In 1999, John Doerr presented OKRs to Google's 30-person team. The company adopted the system for every quarter since. Larry Page personally reviewed OKRs for each engineer, and the leadership team debated top-line objectives each quarter. OKRs became the scaffolding for products like Search, Chrome, Android, Maps, YouTube, Google Play, and Gmail.
In late 1979, Intel faced an existential threat from Motorola's competing microprocessor. Within two weeks of receiving a field report about the crisis, Andy Grove marshaled the entire company behind a single objective: restore Intel's dominance in 16-bit microprocessors.
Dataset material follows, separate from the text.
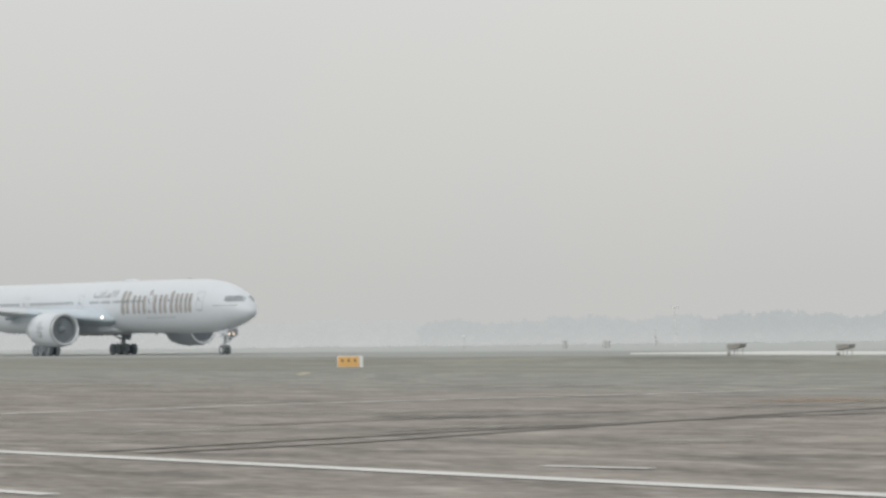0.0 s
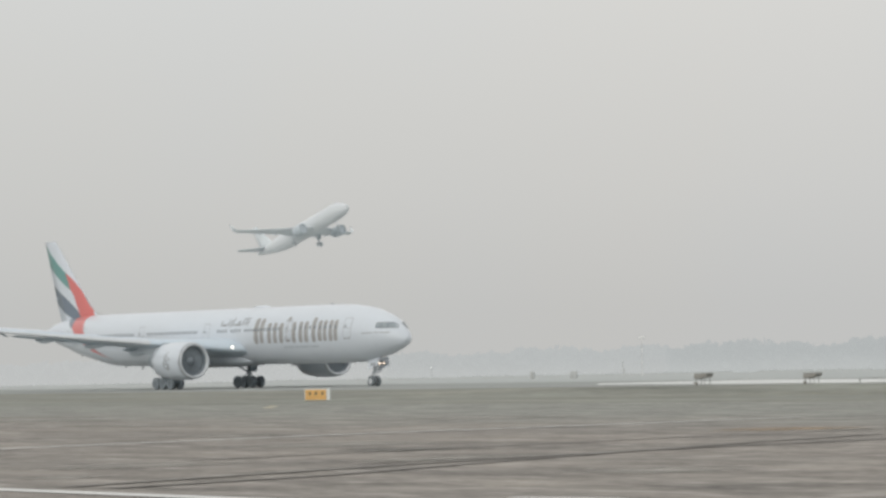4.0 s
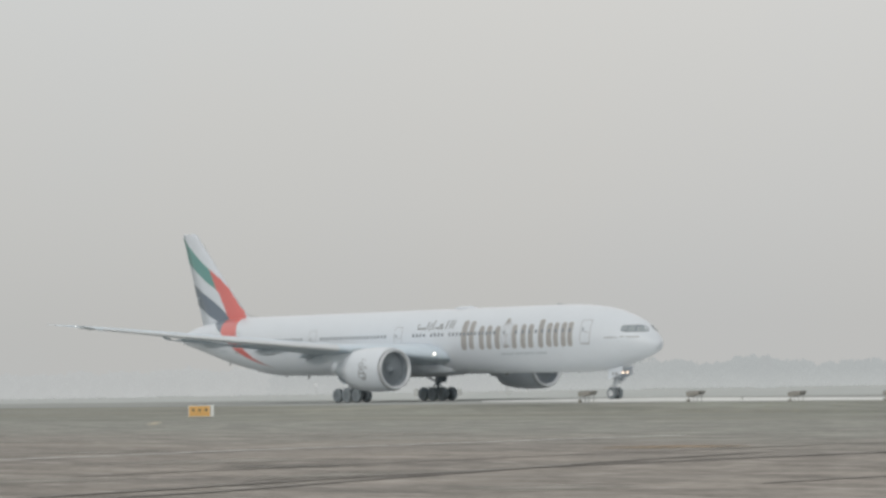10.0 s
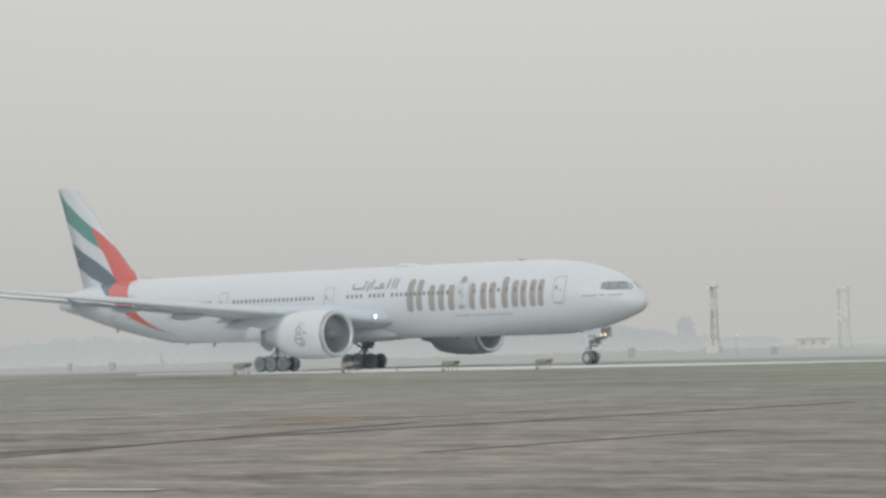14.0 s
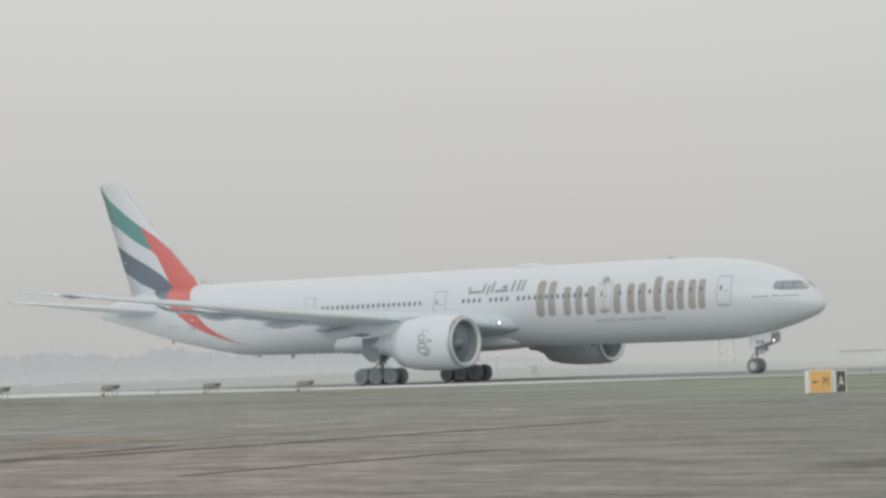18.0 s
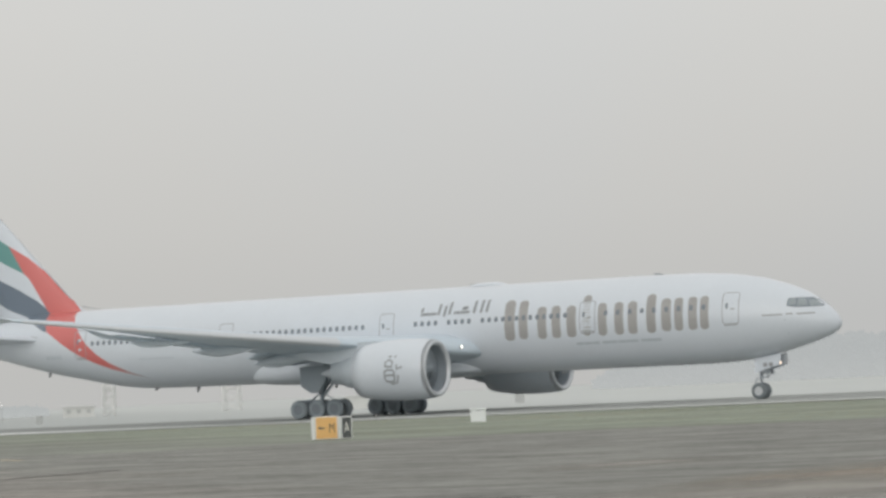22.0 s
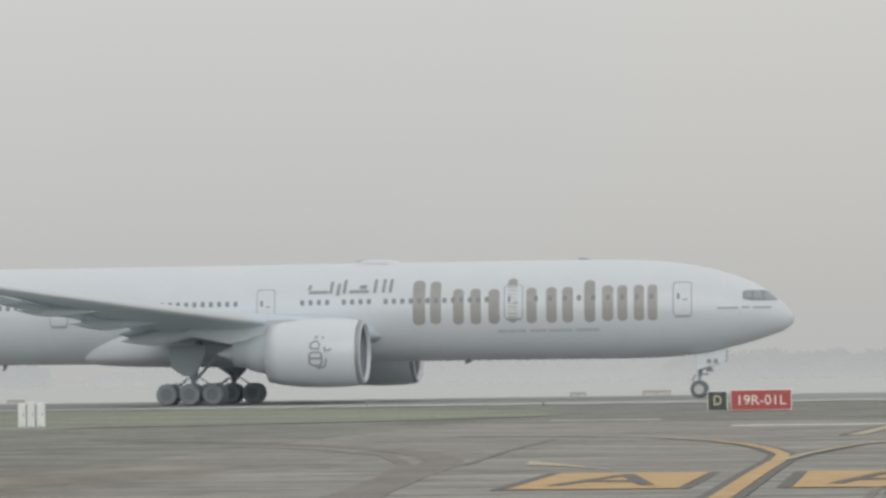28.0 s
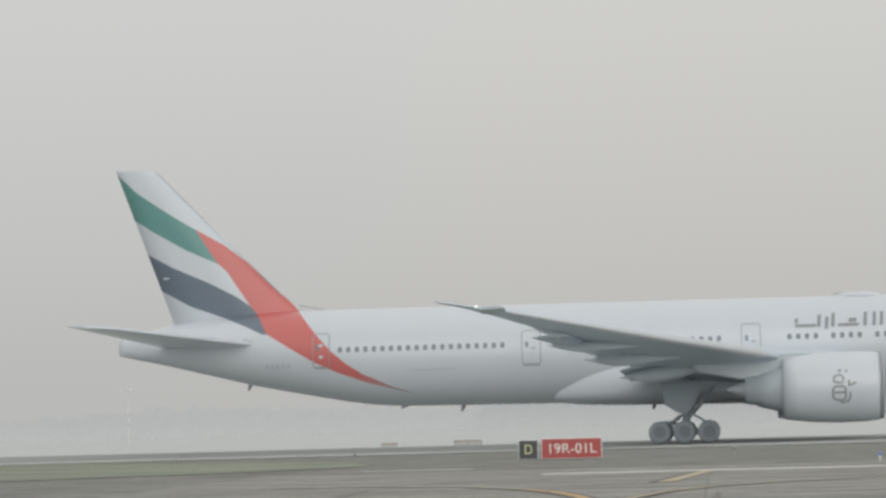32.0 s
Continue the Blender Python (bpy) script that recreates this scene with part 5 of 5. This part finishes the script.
    for az, r, h, w in ((-38.07, 640, 7.4, 4.2), (-46.0, 690, 7.6, 4.6), (-43.3, 690, 7.4, 4.0)):
        x, y = r * math.sin(radians(az)), r * math.cos(radians(az))
        t = empty("tree", "lone tree with mist painted as grey glow", "tree", "lone trees", pose(x, y, -0.5))
        part("trunk", tube((0, 0, 0), (0.1, 0, h * 0.75), 0.22, 0.05, 7), M_BARK, t)
        for k in range(5):
            a = k * 1.3
            part("limb", tube((0.05, 0, h * (0.3 + 0.08 * k)), (math.cos(a) * w * 0.35, math.sin(a) * w * 0.35, h * (0.5 + 0.09 * k)), 0.08, 0.03, 5), M_BARK, t)
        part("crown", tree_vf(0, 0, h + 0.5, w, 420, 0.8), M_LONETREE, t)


# ---------------------------------------------------------------- build
ground()
paved = pavements()
markings()
plane, turners = airliner()
jet = small_jet()
airfield_things()
distance()
slabs(paved)

ROLL = [(0, -273.37), (1, -264.62), (2, -255.89), (3, -247.22), (3.5, -242.91), (5.5, -225.79), (6, -221.38), (7, -212.38), (8, -203.28), (9, -194.14), (10, -184.92), (11, -175.60), (12, -166.20), (13, -156.71), (14, -147.14), (14.5, -142.34), (16.5, -123.04), (17, -118.17), (18, -108.39), (19, -98.64), (20, -88.99), (21, -79.05), (22, -68.91), (23, -58.89), (24, -48.71), (25, -38.47), (25.5, -33.31), (27.5, -12.65), (28, -7.34), (29, 3.35), (30, 13.88), (31, 24.50), (32, 34.81)]


def motions():
    walk(plane, [(t, pose(x, 182.71, 0.012, 0, 0, 0)) for t, x in ROLL])
    ts, xs = [r[0] for r in ROLL], [r[1] for r in ROLL]
    for hub, r in turners:
        at = hub.location.copy()
        rows = []
        for i in range(481):
            t = i / 15
            rows.append((t, Matrix.Translation(at) @ Matrix.Rotation((np.interp(t, ts, xs) - xs[0]) / r % (2 * math.pi), 4, "Y")))
        walk(hub, rows)
    rows = []
    for i in range(65):
        t = i / 2
        s = t - 4.75
        q = min(s, 6)
        x = -489.6 + 76.47 * s - 0.185 * q * q
        z = 48.3 + 11.87 * s + 0.376 * q * q
        p = 16.9 + 0.23 * q
        if t < 1.5:
            p = 6 + (p - 6) * t / 1.5
        # wheels no lower than the runway
        low = 3.6 * math.cos(radians(p)) + 17.8 * math.sin(radians(p))
        rows.append((t, pose(x, 401.7 - 0.41 * q, max(z + 0.4, low), 0, -p, 1.3)))
    walk(jet, rows)


motions()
Using cascaded OKRs, the company set an audacious target of 2,000 design wins (triple the prior year). Every division -- sales, marketing, engineering, manufacturing -- aligned their OKRs to this mission.
In 2008, Sundar Pichai's team launched Chrome with a stretch OKR of 20 million seven-day active users, starting from zero. They missed the target. In 2009, they stretched to 50 million and missed again (reaching 38 million). In 2010, they pushed to 111 million, found new distribution strategies, launched on Mac and Linux, and ran their first major TV campaign.
Andy Grove developed OKRs at Intel in the early 1970s, building on Peter Drucker's Management by Objectives (MBOs) but making critical improvements: shifting from annual to quarterly cycles, making goals public rather than siloed, encouraging bottom-up goal setting, divorcing goals from compensation, and emphasizing aggressive aspirational targets. John Doerr learned the system as a young engineer at Intel and later brought it to Google in 1999, presenting it to Larry Page, Sergey Brin, and about 30 employees around a ping-pong table. Google adopted OKRs and has used them for every quarter since, crediting the system with helping build seven products with over a billion users each.